Conference on Encoding and Corpora

A visit to Oslo

University of Oslo

14-16 Nov 1994

I was invited to give a number of talks at the University of Oslo as part of a small conference organized by the new inter-faculty Text Laboratory set up there, in collaboration with the Department of English and American studies, but with visiting guests from other linguistics departments at Oslo, and from the Universities of Jykslava (Finland) and Lund (Sweden). The emphasis was on corpus linguistics and encoding; between twenty and thirty staff and research students attended over the three days of the conference.

Willard McCarty from the University of Toronto's Centre for Computing in the Humanities began the first day with a detailed presentation of his forthcoming electronic edition of Ovid's Metamorphoses, which continues to be a fascinating example of just how far the humanities scholar can go with an ad hoc encoding scheme. I then gave the usual rapid canter through the TEI Guidelines, their milieu and architecture, which gave rise to some quite useful discussion before we broke for a substantial lunch. In the afternoon, Willard and I spent some time in the Text Laboratory, trying to install the very first BNC starter set (in my case) and checking email (in his). The Lab has a large Unix fileserver (some kind of DEC machine, since it runs Ultrix), and a room full of Windows and MACs connected to it via ethernet. We saw no-one else trying to use the equipment while we were there, but the Lab has only just begun operations.

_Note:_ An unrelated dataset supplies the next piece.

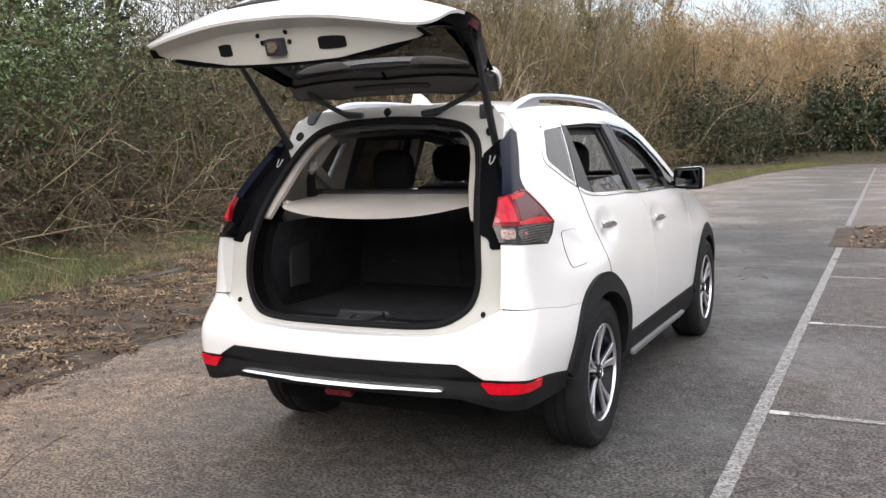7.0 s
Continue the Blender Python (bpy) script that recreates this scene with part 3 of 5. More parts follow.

On day two of the conference, Willard gave a talk which began promisingly by outlining the history of concordancing and concordances, from the middle ages onwards, but then became an overview of the features of TACT, which did little to improve my opinion of the design of that loose baggy monster of a concordance program. I then gave the usual rapid canter through the BNC, which aroused considerable interest. There were several intelligent questions about the design and construction of the corpus, and the accuracy of its linguistic tagging. I was also able to do my bit for the European Union by pointing out that a "no" vote in Norway might make it more difficult for us to distribute copies of the BNC there (the day before I arrived the Swedish referendum had confirmed Swedish membership; while we were there, rival campaigns on either side of the Norwegian referendum were in full swing).

During the afternoon, Willard and I were (independently) esconced in offices to act as consultants for a couple of hours: I spent most of my time re-assuring a lady from the German department that the TEI really could handle very simple encodings as well as complex ones, and rehearsing with her the TEI solutions to the usual corpus-encoding problems. Oslo is collaborating with Finnish and Swedish linguistic researchers in the development of a set of bilingual corpora (English-Finnish, English-Norwegian, and English-Swedish), so I also spent some time discussing and reviewing the project's proposed usage of the TEI Guidelines. Bergen and Oslo have developed a procedure for automatically aligning parallel texts in English and Norwegian, which appears to work reasonably well, perhaps because the languages are not so dissimilar. I rather doubt whether automatic alignment of English and Finnish will be as easy, but the Finns seemed quite cheerful about the prospect. In the evening we were taken out for a traditional Norwegian Christmas dinner, comprising rotten fish, old potatoes, and boiled smoked sheep's head, washed down with lots of akvavit: not as nasty as it sounds, but twice as filling.

The final day of the conference began with an excellent talk by Doug Biber, from Northern Arizona University, describing the use of factor analysis in the identification of register within a large corpus of materials in three languages (English, Korean and Somali). Biber's use of statistics is persuasive and undogmatic; the basic method was outlined in his book on speech and writing (1988) but its application to cross-linguistic (or diachronic) corpora is new and provoked considerable discussion.

This was followed by my swan song at the conference, a real seat-of-the-pants nail-biting event, being my first ever attempt to describe and then demonstrate the BNC retrieval software running (on Willard's laptop) live and in real time. As a result of careful pre-selection and late night rehearsal, I'm relieved to say that the software did not crash once, though my ability to control Willard's laptop's track-ball in public was frankly pitiful. SARA herself attracted favourable reaction, in particular because of the system design. Interest was expressed in the idea of extending her functionality to cope with the display and searching of parallel TEI-encoded corpora: not a task I think we will be undertaking ourselves in the near future.

This was a relaxed but far from vacuous three days, with ample opportunity for discussion and debate in pleasant surroundings. Sincere thanks are due to my host, Stig Johansson, and his department for arranging it and funding my participation.